Lewis’s Venice project makes use of rear projection, a classic Hollywood technique in which an actor, say, is filmed in the studio against the backdrop of a film set elsewhere, creating odd effects familiar to viewers of films from the ’40s and ’50s — James Mason in Nicholas Ray’s 1956 Bigger Than Life, for example, frantically steering what looks like a completely stationary car as the road unspools wildly behind him. Lewis recently completed a documentary, Back Story, on the history of the technique, and employed it in his well-known 2006 piece, Rear Projection: Molly Parker.
In that film, Parker appears to be standing on a path near a roadside gas station and a cabin. She is wearing a summer dress, her arms folded, the dense stand of trees behind her flecked with early-autumn red and orange. The camera slowly moves toward her, and then, suddenly, the trees go dark, and as the camera backs away the trees lose their leaves, the light blanches, and the landscape fills with snow. Parker remains there, bare armed and bare legged in the dead of a Canadian winter. Lewis’s films are always in part about the evolving history of the medium, but they also point to something about our relationship to the world: Parker seems lonely, helpless, oblivious, and disconnected, time and the seasons in fast-forward behind her.

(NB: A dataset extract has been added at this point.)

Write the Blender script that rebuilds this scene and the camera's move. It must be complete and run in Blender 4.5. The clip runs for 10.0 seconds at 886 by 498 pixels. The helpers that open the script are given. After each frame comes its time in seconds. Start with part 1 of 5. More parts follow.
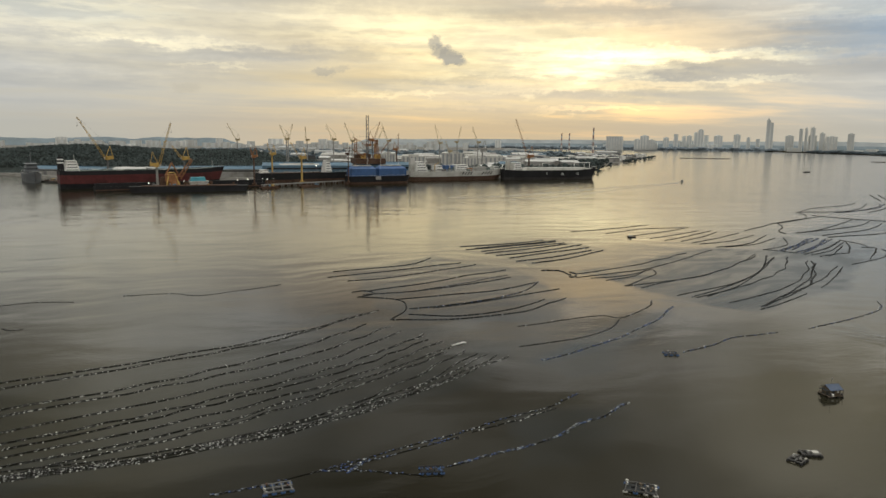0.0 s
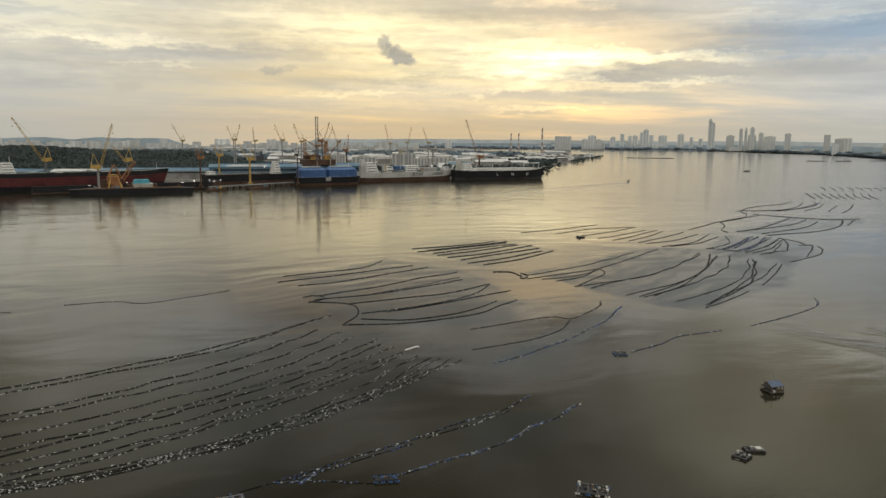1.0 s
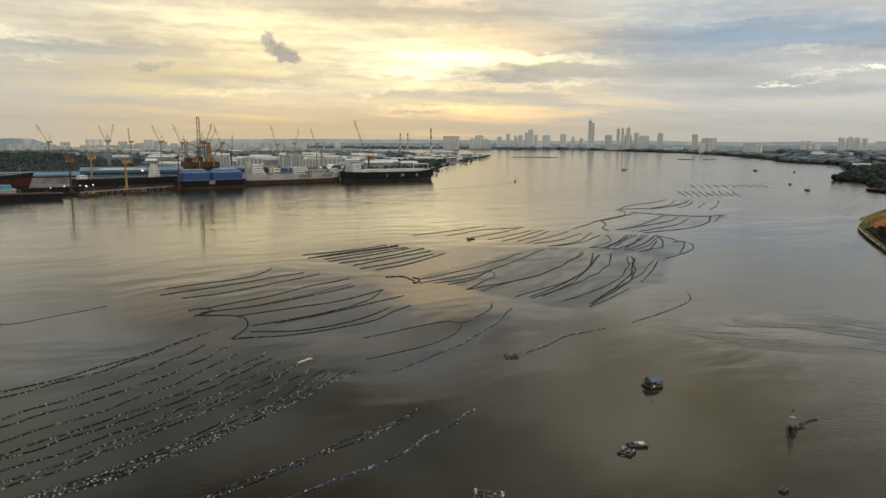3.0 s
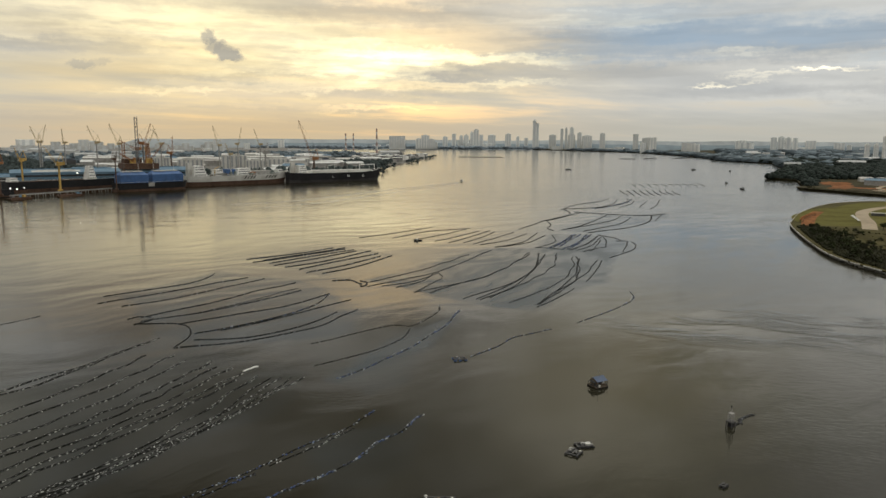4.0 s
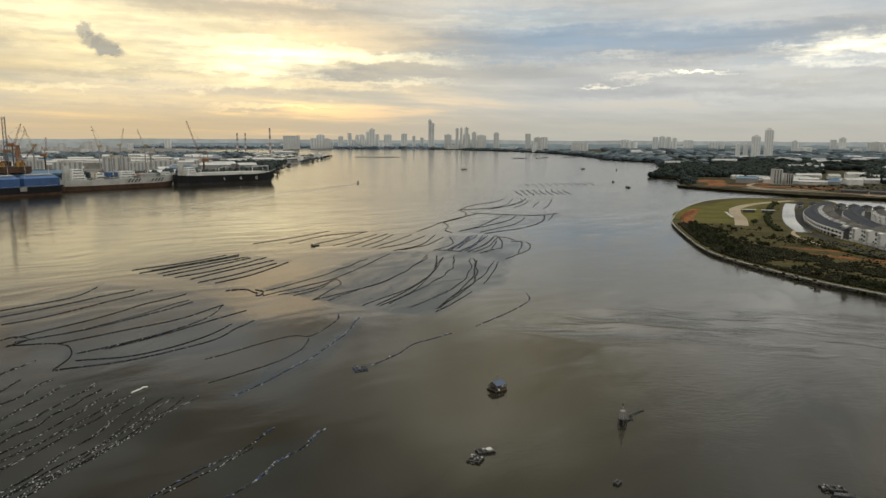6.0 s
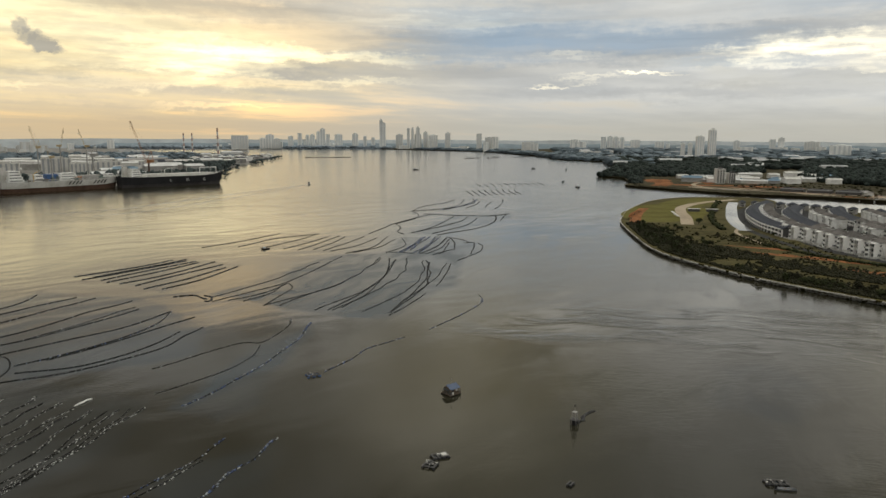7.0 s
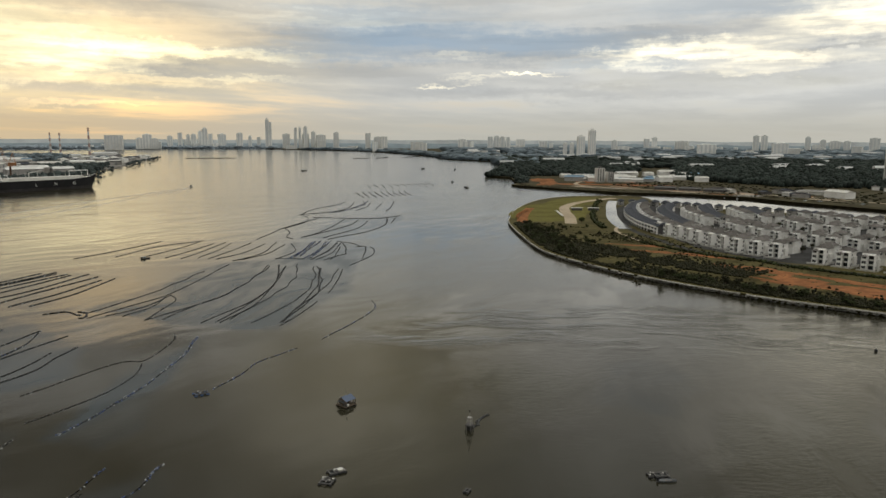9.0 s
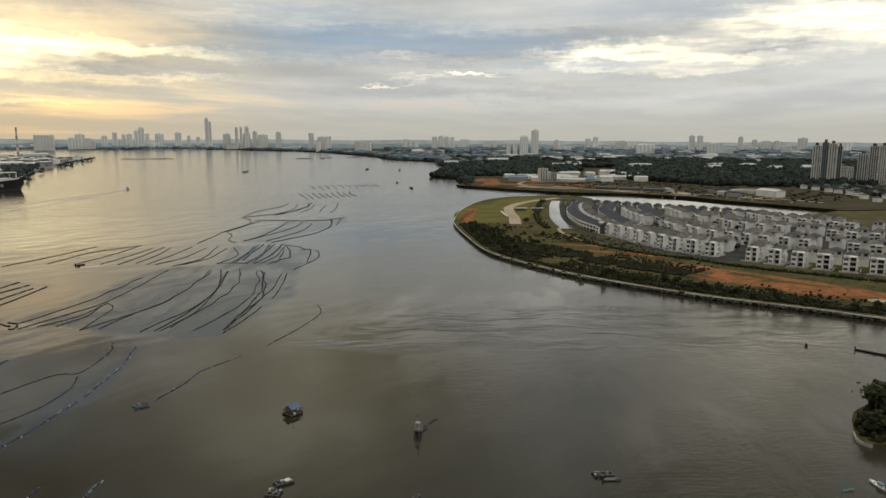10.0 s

“I’m interested in the idea that different parts of an image can be from different times and places,” he says. “And I like combining different technologies. For Nathan Phillips Square, A Winter’s Night, Skating the part shot in Toronto is in film, and the part shot in Los Angeles is in digital.”
Cold Morning combines Lewis’s interest in the history and nature of cinema with the history of modernism in architecture. In addition to the romantic — and, for Lewis, lighthearted — Nathan Phillips Square, at least two other films will be included in the installation. TD Centre, 54th Floor consists of a steep, crushed view of King Street in Toronto’s financial district from the fifty-fourth floor of one of German architect Mies van der Rohe’s last major works, the sleekly transcendent Toronto-Dominion Centre. And in the title film, Cold Morning, a homeless man arranges his personal effects over a steaming sewer grate, old dirty snow in the gutter, cars rushing past, pigeons warming themselves on a nearby grate. Lewis’s project moves from cinematic lyricism (the camera in Nathan Phillips Square moves as though it, too, were gliding on skates) to the troubled, utopian dreams of modernist architecture (the unravelling financial system as seen from Mies’s pure, Platonic heights) to the outcasts of a twenty-first-century city.
Fittingly, the films will play at the Canada Pavilion in Venice, a building that itself borrows from different architectural genres. “The pavilion was made in 1958 by progressive Italian architects,” says Barbara Fischer. “It looks sort of like a garden shed, and it plays off the neoclassicism of the other buildings nearby, like the German Pavilion. With Mark, it will be part of the project. He lays the history of film into the medium of architecture. The whole pavilion will be a cinematic machine, moving from daylight to cinema light.” Lewis and Fischer have planned Cold Morning so carefully that Fischer commissioned a New York design firm to do detailed architectural drawings of the installation. The films will be presented as single-screen projections, with the visitor literally moving from the ordinary world into the meticulously orchestrated and shimmering world of the moving image.
For Lewis, the relationship between film and reality, daylight and cinema light, is complicated and symbiotic: his films unmask the shape of how we see and move through and inhabit our artificial and conflicted world; and when we walk back out of the gallery, eyes squinting, we see things differently.
Back at the Drake, with its plush red sofas, its gleaming, brass-railed bar and low, atmospheric light, one is reminded again that a project like Cold Morning costs a lot of money, which is why Barbara Fischer continues to schmooze frantically. As the event winds down, we spill out onto the icy sidewalk and into a car and head for Hart House, where Lewis is staying. The Nathan Phillips Square portion of the shoot is finished, but there is still lots of work to do — most of the work, in fact. He will be in London in a few days, then back in Toronto in March, then off to Los Angeles, where he has a crew that does his rear screen work.
By turns weary and anxious, he sinks back in his seat, takes a deep breath, and says, “God, I hate fundraising.” There is something almost comic about a very intellectual, German-born curator and a very focused London-based artist immersed in the rigours of bootstrapping an expensive project on behalf of Canada. But still, the lovely palaces and gardens of Venice at the end of spring, and all those VIP dinners and parties, are just a few months away.